In the study, 19 women, most in remission from depression, and 17 healthy controls wore abdominal sweat patches for a day. Variations in marker levels in their sweat correlated strongly with levels in their blood - and also with severity of depression and anxiety symptoms. These changes predispose patients to metabolic syndrome and other inflammatory illnesses, Sternberg said.

In the women with histories of depression, five immune system chemical messengers called cytokines were elevated several-fold, as were three stress-related brain chemicals called neuropeptides. Cytokines regulate neuropeptides and other brain chemicals that control pain, mood and other behaviors altered in depression. A four-fold drop in levels of a neuropeptide called VIP coupled with a rise in an adrenalin-like neuropeptide called NPY signaled a runaway stress response.

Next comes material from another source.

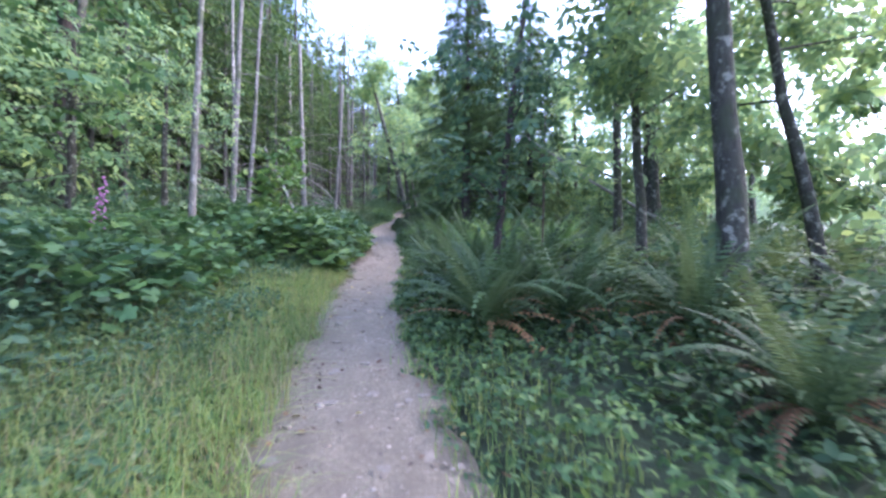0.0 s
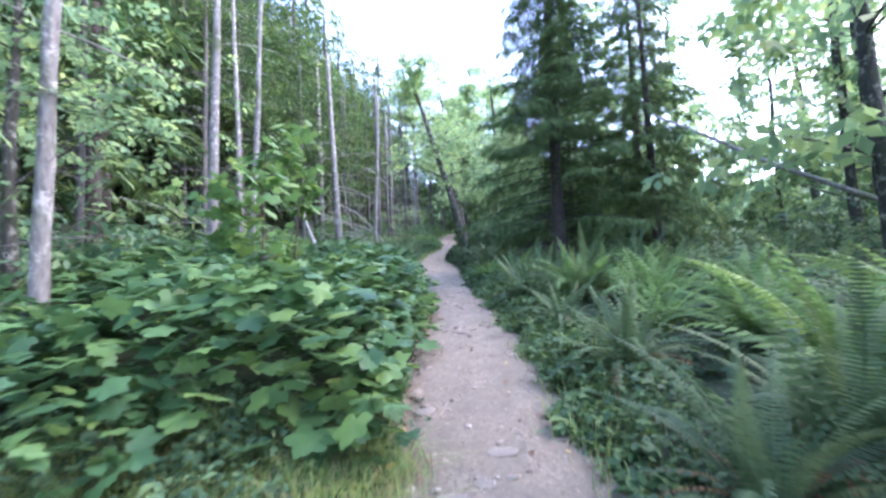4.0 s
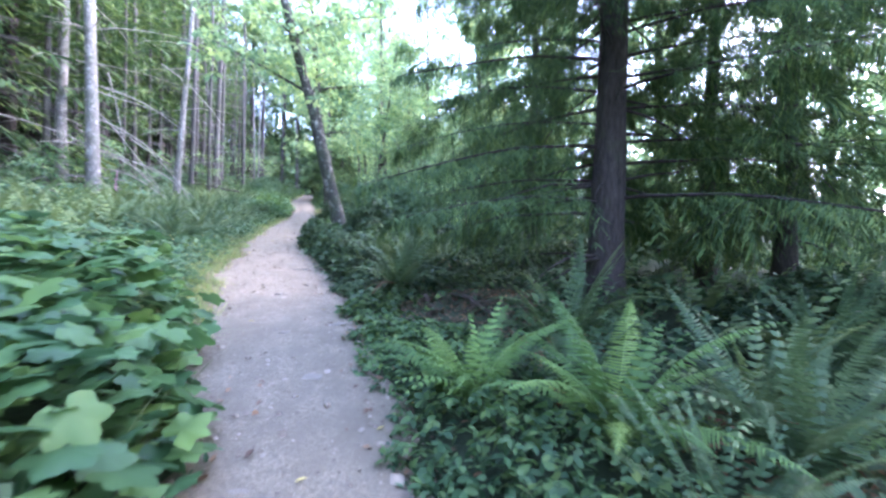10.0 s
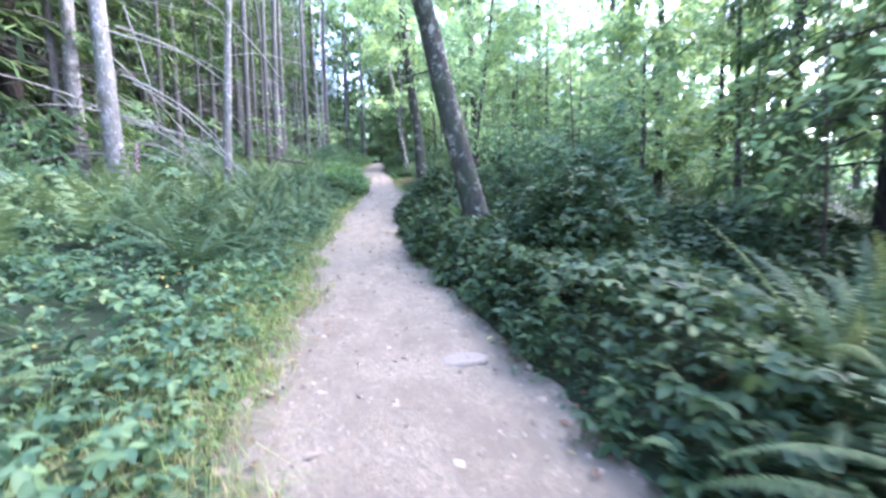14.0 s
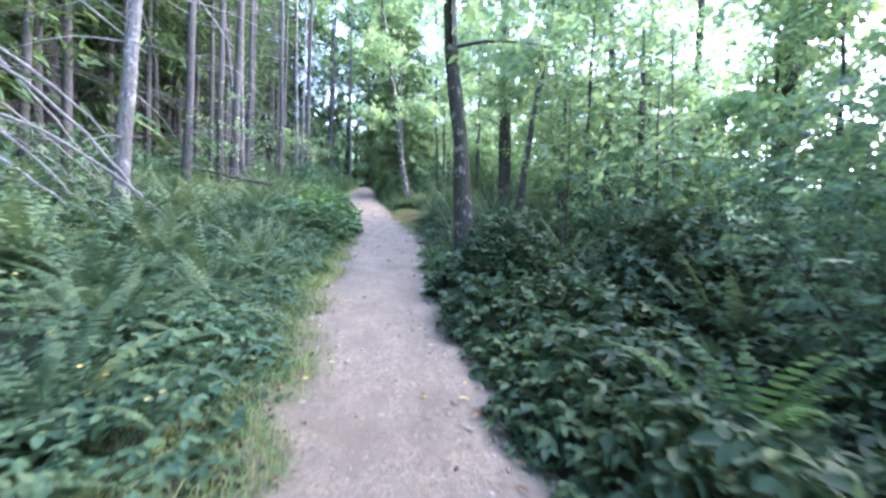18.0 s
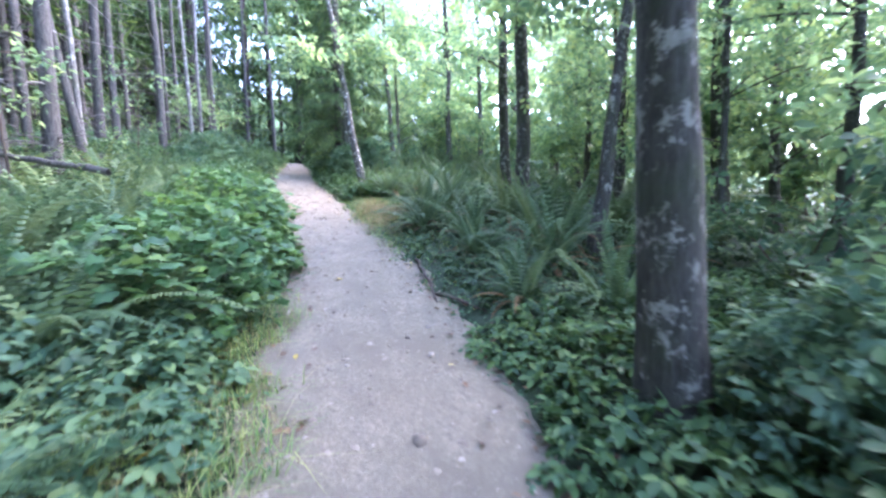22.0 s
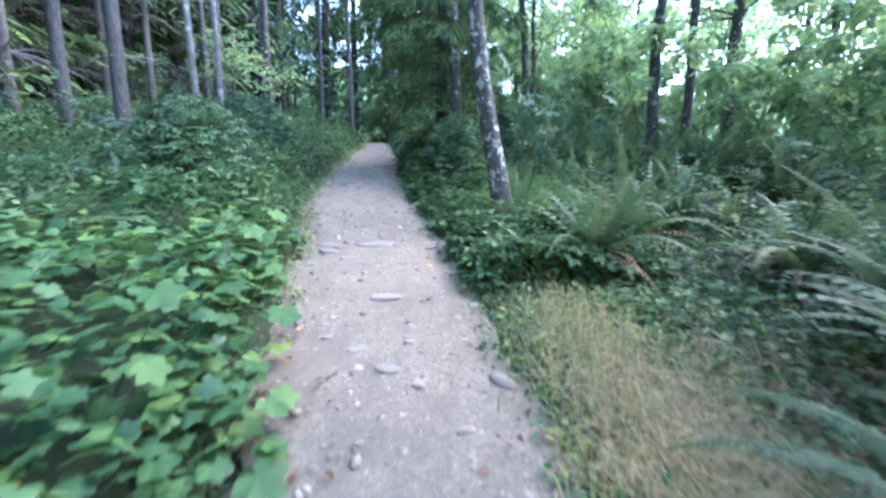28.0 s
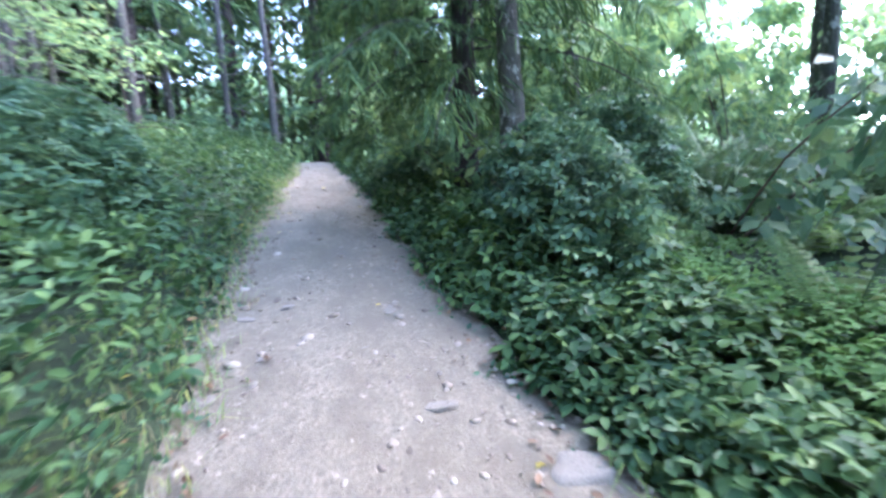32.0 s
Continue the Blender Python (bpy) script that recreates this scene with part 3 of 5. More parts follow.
def broadleaf(seed, height, radius, lean, first, limbs, spread_m, leaves, leaf, bark, green, name, label, category="tree", group="", x=0.0, y=0.0, turn=0.0, gather=0.4, far=False):
    """A leafy tree: trunk, limbs and a loose crown of many small leaves."""
    rng = np.random.default_rng(seed)
    line = trunk_line(height, lean, 1.0, seed)
    r = radius * (1 - 0.72 * np.linspace(0, 1, 16)) * (1 + 0.5 * np.exp(-np.linspace(0, 1, 16) * 22))
    ob = thing(name, x, y, float(land(x, y)), label, category, group, turn)
    part("trunk", smooth(mesh_of("trunk", *tube(line, r, 12, 0.075, rng), bark)), ob)
    tips, wood = [], []
    for k in range(limbs):
        h = rng.uniform(first, 0.97)
        j = int(h * 15)
        pts, rad = limb_from(line[j], rng.uniform(0, 6.28), rng.uniform(0.1, 0.8), spread_m * rng.uniform(0.5, 1.1) * (1.15 - 0.5 * h), max(0.012, r[j] * 0.32), rng, -0.4)
        wood.append(tube(pts, rad, 4 if far else 5, 0.05, rng))
        tips.append(pts[2:])
    tips = np.concatenate(tips)
    for w in [joined(wood)] if far else wood:
        limb = part("branchwork" if far else "limb", smooth(mesh_of("limb", *w, bark)), ob)
        if far:
            tagged(limb, kind="stuff")
    part("crown", mesh_of("crown", *crown_leaves(tips, leaves, leaf, rng, gather), green), ob)
    return ob


def dead_branches(line, r, count, rng, low=0.05, high=1.0, long=1.6, curve=-0.5):
    out = []
    for _ in range(count):
        h = rng.uniform(low, high)
        j = int(h * (len(line) - 1))
        pts, rad = limb_from(line[j], rng.uniform(0, 6.28), rng.uniform(-0.3, 0.35), long * rng.uniform(0.35, 1.2), max(0.006, r[j] * 0.13), rng, curve, 6)
        out.append((pts, rad))
    return out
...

Unlike a blood test, which provides a brief snapshot of marker levels at one point in time, the sweat patch test provides a window into these levels over the course of a day. It may also be a more practical way to monitor the patterns in people on-the-go. However, larger studies, with patients both on-and-off antidepressant medications, will be required to confirm the results, and determine whether the method can be applied to other conditions, Sternberg added.

Working with Sternberg on the study were Drs. Giovanni Cizza of the NIH National Institute of Diabetes and Digestive and Kidney Diseases (NIDDK), Terry Phillips of NIBIB, Andrea Marques of NIMH, and other members of the Premenopausal, Osteoporosis Women, Alendronate, Depression (P.O.W.E.R.) Study Group.